INCREASING READING PROFICIENCY OUTCOMES TO CREATE ACADEMIC AND LIFELONG SUCCESS
The Literacy Project addresses a serious educational need in the Northern Nevada K-12 community. Low-income students lack access to books that they find engaging, culturally relevant, and at their respective reading levels. Further, educators are unable to provide their students with books they request because of the unsustainable high out-of-pocket costs required to purchase book sets that public funding fails to cover. There is a pressing and immediate need in Northern Nevada for access to books that will both instill in students a love of reading, help nourish their literacy skills, and give them a solid foundation to be a successful student and adult.
THE COST TO NEVADA'S STUDENTS
In the last decade, low-income students have increasingly become residentially isolated from bookstores, libraries and services that provide print resources.  Scholars have termed this a "book desert."  Additionally, research has found that only 1 in 300 low-income students own a personal book.  According to Reading is Fundamental, the largest non-profit children's literacy organization in the United States, a large percentage of the books that students do have access to through school libraries fail to represent their racial, cultural, and linguistic lives.  In fact, only 37% of students graduating from high school in the United States graduate at or above reading proficiency. 

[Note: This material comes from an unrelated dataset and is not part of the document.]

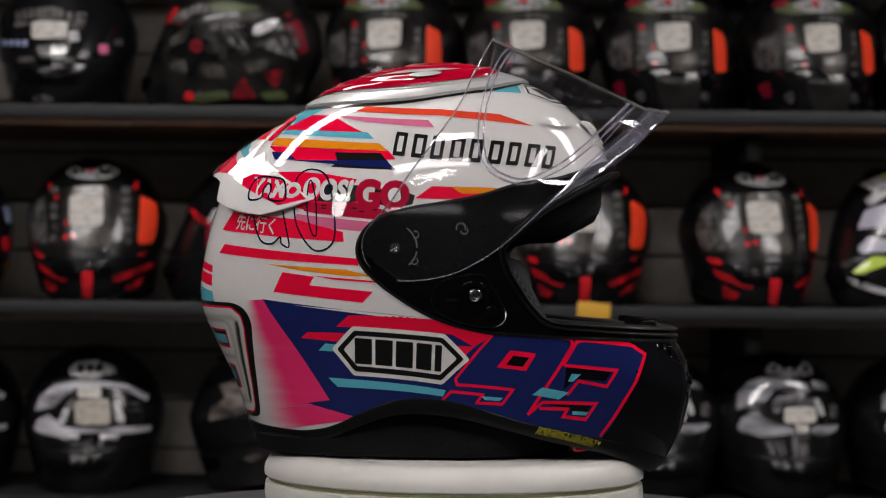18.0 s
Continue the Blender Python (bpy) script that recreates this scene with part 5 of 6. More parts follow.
def numbers(name, mat, layer, corners, on_spoiler=False):
    glyph("digit_nine", mat, layer, NINE, 0.0, 0.46, corners, on_spoiler)
    glyph("digit_three", mat, layer, THREE, 0.54, 1.0, corners, on_spoiler)


def slogan(name, mat, layer, corners, outline=None):
    for shape, x0, x1 in ((BIG_I, 0.0, 0.2), (BIG_A, 0.27, 0.58), (BIG_M, 0.62, 1.0)):
        glyph("letter", mat, layer, shape, x0, x1, corners, outline=outline)


def words(name, mat, layer, corners, body="", on_spoiler=False, heavy=0.012):
    """Lettering set between its corners."""
    font = bpy.data.curves.new(name, "FONT")
    font.body, font.resolution_u, font.offset = body, 4, heavy
    ob = new(name, font)
    me = bpy.data.meshes.new_from_object(ob.evaluated_get(bpy.context.evaluated_depsgraph_get()))
    bpy.data.objects.remove(ob)
    bm = bmesh.new()
    bm.from_mesh(me)
    bpy.data.meshes.remove(me)
    xs, ys = [v.co.x for v in bm.verts], [v.co.y for v in bm.verts]
    if not xs:
        bm.free()
        return None
    spots = in_quad([((v.co.x - min(xs)) / (max(xs) - min(xs)), (v.co.y - min(ys)) / (max(ys) - min(ys))) for v in bm.verts], corners)
    for v, (x, y) in zip(bm.verts, spots):
        v.co = (x, y, 0)
    bm.normal_update()
    for f in bm.faces:
        if f.normal.z < 0:
            f.normal_flip()
    return lay(name, bm, mat, layer, on_spoiler)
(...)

In Washoe County, 47.7% of elementary students, 50.6% of middle school students, and 46.7% of high school students are proficient in reading.  Across Nevada, 69% of fourth graders are not reading at a proficient level.  These statistics are even starker for children of color. In Nevada in 2019, black students had an average reading score that was 30 points lower than that of white students.  Hispanic students had an average score that was 27 points lower than that of white students.  Further, students eligible for free and reduced lunch had an average reading score that was 21 points lower than that for students not on free and reduced lunch. 
Access to print resources and
increasing the scholarly culture
Low-income children rarely have access to books outside of school libraries.  They do not own books because books are a luxury item - hardback books cost an average of $10-$15. Further, many children do not have the resources to get to a bookstore or public library.
Clearly, Nevada faces a pressing need that must be addressed through thoughtful attention to individual student needs. This is especially the case when it is well established that reading not only increases success in language arts, but also has a direct impact on whether a student has the tools to succeed in STEM areas. We know that the more books a student is exposed to, that exposure increases the "scholarly culture" of that child's life and contributes dramatically to academic success.
One of the most effective ways to increase a student's academic success is through literacy success. The Literacy Project provides books that teachers and students specifically request, because we believe that in order to succeed and develop a love of reading, our students must have books that are relevant to their lives. This means providing the most diverse and culturally relevant material to our students.
THE COST TO OUR TEACHERS
Our teachers know more than anyone that increased literacy rates contribute to a student's academic success. Often, however, our teachers struggle to address those needs by coming out of pocket to fill a gap unaddressed by public funding. Teachers know that having classroom libraries and increasing student access to books through book study lesson plans, silent reading, or group read-alongs, increases classroom confidence, pride, and collaboration.
However, funding classroom libraries and conducting book studies are expensive endeavors. In Nevada, our teachers spend approximately $534 out of pocket each year on supplies. Yet, they may only take a $250 tax deduction per year on supplies. To obtain these books, teachers are increasingly turning to crowdfunding, such as Kickstarter or Donor's Choose (a website specifically for teachers). Crowdfunding takes time, effort, and connections - time, effort, and energy that teachers should not be spending, and which should be going toward teaching and inspiring our students.
The Literacy Project provides books to your students that they specifically want at no cost to the teachers or parents. We do this by donating new classroom sets of books, classroom library makeovers, and by fulfilling individual book requests to qualifying students.